Literary biographer Hastings (Evelyn Waugh, 1995, etc.) turns to a novelist whose life paralleled the cycles of romantic passion and despair she portrayed in her own books.
The author admits she hedged on the opportunity to write about Rosamond Lehmann, with whom she shared friendship and “hours of gossip” until the latter’s death in 1990, implying that the results of an honest effort (which she has certainly produced) would have been too painful for both. Delving at length into her subject’s family association with the British literati—a grandfather had hobnobbed with Dickens—and early childhood, Hastings finds a girl born to comfort in 1901 but constantly aware that the Upper Class were Different. “Rosie . . . longs for affection,” her father wrote prophetically when she was eight, “and expands under its glow.” An older Rosamond didn’t deny herself when it came to matters of the heart.
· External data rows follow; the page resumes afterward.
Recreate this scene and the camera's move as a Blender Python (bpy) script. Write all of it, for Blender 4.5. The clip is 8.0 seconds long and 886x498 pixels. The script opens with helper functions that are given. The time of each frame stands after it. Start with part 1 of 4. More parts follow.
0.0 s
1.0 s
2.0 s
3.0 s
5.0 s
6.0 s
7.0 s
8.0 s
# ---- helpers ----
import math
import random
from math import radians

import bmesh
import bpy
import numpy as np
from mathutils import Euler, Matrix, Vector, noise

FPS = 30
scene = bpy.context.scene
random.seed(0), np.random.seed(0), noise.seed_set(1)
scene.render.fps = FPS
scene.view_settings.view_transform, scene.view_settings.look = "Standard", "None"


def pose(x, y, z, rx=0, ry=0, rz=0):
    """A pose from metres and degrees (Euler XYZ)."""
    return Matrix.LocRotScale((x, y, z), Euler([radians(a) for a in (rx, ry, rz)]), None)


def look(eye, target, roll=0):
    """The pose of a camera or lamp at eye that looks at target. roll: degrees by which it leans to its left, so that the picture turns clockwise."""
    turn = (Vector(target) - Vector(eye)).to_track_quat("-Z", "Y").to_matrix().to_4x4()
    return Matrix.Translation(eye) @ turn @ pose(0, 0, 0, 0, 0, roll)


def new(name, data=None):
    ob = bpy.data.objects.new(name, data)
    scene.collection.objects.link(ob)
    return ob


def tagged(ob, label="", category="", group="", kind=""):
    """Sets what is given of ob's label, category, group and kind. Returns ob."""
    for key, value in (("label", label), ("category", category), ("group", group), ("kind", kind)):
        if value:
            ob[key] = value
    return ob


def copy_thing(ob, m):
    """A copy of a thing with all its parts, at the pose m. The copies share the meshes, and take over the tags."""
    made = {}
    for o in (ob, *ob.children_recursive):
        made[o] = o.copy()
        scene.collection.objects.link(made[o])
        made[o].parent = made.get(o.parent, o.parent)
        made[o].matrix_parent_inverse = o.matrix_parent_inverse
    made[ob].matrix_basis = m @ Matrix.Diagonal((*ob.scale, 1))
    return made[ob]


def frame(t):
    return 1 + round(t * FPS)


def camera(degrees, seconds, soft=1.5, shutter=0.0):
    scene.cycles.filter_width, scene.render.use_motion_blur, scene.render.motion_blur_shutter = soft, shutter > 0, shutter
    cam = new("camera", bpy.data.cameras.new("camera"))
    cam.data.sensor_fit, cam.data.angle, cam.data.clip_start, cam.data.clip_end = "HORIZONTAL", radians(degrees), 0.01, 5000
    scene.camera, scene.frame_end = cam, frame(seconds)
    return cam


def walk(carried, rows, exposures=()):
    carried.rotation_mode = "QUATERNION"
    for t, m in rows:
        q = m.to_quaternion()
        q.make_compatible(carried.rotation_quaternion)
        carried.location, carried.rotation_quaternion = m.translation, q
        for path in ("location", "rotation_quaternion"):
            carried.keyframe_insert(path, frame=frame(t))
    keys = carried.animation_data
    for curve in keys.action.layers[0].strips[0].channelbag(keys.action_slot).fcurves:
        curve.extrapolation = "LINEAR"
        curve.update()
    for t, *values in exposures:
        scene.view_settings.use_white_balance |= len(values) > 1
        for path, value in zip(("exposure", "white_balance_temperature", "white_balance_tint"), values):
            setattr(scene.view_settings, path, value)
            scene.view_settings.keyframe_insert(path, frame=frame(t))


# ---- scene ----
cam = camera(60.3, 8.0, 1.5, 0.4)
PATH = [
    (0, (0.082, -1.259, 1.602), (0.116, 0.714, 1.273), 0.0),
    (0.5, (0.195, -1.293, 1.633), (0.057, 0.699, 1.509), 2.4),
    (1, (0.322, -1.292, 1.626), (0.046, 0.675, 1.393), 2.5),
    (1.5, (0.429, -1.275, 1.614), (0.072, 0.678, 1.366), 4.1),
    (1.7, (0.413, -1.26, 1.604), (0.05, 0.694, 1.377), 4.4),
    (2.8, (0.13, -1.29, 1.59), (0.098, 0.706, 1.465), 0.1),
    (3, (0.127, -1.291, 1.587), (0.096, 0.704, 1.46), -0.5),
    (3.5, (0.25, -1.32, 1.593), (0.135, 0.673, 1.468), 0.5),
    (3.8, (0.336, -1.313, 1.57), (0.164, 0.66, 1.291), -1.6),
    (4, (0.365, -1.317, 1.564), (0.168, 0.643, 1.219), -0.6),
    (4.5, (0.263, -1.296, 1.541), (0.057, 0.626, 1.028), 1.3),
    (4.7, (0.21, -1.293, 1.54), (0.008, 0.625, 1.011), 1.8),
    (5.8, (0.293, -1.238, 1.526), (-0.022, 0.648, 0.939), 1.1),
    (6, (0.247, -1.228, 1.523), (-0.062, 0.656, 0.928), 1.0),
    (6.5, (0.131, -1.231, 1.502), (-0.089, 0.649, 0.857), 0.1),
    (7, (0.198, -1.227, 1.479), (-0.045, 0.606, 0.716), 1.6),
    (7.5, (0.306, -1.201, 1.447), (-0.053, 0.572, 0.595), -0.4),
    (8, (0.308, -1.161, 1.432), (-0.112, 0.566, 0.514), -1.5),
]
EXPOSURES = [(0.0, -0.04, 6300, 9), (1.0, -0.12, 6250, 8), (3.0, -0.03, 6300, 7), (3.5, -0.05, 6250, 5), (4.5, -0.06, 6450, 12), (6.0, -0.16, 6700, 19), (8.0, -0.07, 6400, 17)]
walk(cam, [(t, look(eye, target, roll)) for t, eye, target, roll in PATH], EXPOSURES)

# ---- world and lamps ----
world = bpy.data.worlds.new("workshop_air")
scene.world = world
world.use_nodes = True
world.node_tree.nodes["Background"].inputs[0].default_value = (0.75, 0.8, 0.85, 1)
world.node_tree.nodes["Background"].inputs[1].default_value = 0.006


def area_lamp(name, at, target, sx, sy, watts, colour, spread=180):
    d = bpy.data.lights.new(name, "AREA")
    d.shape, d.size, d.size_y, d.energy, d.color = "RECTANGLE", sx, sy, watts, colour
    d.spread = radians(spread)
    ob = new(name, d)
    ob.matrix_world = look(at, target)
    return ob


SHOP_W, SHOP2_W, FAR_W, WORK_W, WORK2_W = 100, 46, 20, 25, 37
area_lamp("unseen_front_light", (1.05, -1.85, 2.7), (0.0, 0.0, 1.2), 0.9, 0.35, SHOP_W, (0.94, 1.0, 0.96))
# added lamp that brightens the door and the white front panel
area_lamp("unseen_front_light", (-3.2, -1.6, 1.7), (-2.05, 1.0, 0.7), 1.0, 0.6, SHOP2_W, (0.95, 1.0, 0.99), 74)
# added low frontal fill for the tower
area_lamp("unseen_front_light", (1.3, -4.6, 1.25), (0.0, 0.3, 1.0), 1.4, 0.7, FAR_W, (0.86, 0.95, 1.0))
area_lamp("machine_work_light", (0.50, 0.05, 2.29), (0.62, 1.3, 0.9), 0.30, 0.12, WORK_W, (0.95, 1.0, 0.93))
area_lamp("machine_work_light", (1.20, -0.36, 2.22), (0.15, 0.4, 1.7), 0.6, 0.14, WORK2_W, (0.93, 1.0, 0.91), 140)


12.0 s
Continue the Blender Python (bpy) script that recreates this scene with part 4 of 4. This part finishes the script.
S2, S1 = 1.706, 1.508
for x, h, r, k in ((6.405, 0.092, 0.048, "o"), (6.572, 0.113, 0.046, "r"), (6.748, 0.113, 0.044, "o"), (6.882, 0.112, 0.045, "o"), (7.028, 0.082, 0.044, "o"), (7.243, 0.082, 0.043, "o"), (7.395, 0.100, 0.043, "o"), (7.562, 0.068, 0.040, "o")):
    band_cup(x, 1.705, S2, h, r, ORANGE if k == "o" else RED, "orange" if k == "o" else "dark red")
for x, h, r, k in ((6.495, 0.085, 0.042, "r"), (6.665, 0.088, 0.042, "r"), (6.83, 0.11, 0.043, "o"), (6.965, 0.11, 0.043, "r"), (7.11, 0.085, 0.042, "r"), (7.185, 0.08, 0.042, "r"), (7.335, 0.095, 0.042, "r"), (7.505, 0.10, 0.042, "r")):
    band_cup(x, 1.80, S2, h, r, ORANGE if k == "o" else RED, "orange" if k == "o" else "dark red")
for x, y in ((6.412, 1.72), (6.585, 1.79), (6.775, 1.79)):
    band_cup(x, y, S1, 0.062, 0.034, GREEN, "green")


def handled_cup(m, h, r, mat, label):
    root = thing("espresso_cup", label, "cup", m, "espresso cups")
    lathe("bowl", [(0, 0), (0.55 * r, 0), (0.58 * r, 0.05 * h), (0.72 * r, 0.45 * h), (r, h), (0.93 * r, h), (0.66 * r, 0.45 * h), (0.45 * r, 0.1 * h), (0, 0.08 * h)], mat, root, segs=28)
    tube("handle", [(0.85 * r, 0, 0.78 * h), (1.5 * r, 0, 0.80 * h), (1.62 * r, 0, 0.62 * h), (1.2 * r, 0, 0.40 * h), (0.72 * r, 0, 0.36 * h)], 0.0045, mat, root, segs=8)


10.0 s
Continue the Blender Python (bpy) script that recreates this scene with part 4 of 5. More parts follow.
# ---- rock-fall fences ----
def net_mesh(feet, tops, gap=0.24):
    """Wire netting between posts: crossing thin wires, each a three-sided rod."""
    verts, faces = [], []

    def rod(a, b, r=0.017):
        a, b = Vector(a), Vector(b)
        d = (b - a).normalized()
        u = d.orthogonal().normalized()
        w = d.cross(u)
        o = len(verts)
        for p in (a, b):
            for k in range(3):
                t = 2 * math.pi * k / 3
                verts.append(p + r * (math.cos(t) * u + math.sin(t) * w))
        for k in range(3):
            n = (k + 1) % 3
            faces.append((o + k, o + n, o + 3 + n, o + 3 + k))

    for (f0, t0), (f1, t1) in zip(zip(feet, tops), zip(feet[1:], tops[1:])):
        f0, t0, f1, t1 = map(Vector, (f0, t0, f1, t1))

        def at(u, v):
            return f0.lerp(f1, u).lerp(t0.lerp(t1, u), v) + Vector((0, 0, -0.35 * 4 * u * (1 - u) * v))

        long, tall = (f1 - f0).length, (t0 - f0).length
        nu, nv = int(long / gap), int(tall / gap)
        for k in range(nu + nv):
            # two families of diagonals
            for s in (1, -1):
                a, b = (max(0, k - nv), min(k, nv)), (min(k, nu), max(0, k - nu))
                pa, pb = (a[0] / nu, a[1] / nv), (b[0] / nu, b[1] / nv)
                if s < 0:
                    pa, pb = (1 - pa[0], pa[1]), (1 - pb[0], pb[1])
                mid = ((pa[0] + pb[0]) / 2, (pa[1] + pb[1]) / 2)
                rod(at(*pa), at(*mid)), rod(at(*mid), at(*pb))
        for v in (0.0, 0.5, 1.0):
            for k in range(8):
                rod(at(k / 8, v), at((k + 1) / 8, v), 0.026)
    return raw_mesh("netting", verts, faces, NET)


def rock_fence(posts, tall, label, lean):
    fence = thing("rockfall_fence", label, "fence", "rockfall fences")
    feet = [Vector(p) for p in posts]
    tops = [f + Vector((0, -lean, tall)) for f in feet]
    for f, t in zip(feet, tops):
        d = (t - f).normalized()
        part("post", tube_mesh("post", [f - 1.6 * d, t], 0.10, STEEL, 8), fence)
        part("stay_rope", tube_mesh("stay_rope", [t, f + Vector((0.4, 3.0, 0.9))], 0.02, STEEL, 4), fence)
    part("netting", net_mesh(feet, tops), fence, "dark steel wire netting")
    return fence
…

Trapped in a loveless first marriage, she cheated; her husband knew her lover well, and they became a ménage. When her first novel, Dusty Answer, was published in 1927 to critical acclaim, she began to hear a refrain that would resound for over four decades in response to her novels: “Oh, Miss Lehmann, it’s my story.” Crystallizing female rites of passage in England between the two world wars, her work tapped a seam of empathy far beyond its shores. Her continuing series of serious affairs and flings (one with Ian Fleming) fanned the flames; lesbian readers, for instance, often insisted (wrongly) that she was posing as a heterosexual. Hastings expertly gleans the significant details of emotional attrition along the way and evokes a dark decline. Spurned by longtime lover Cecil Day-Lewis in favor of a younger woman, Rosamond was finally broken by the tragic death of her 24-year-old daughter Sally in 1958.
Sympathetic but true to a life lived for love.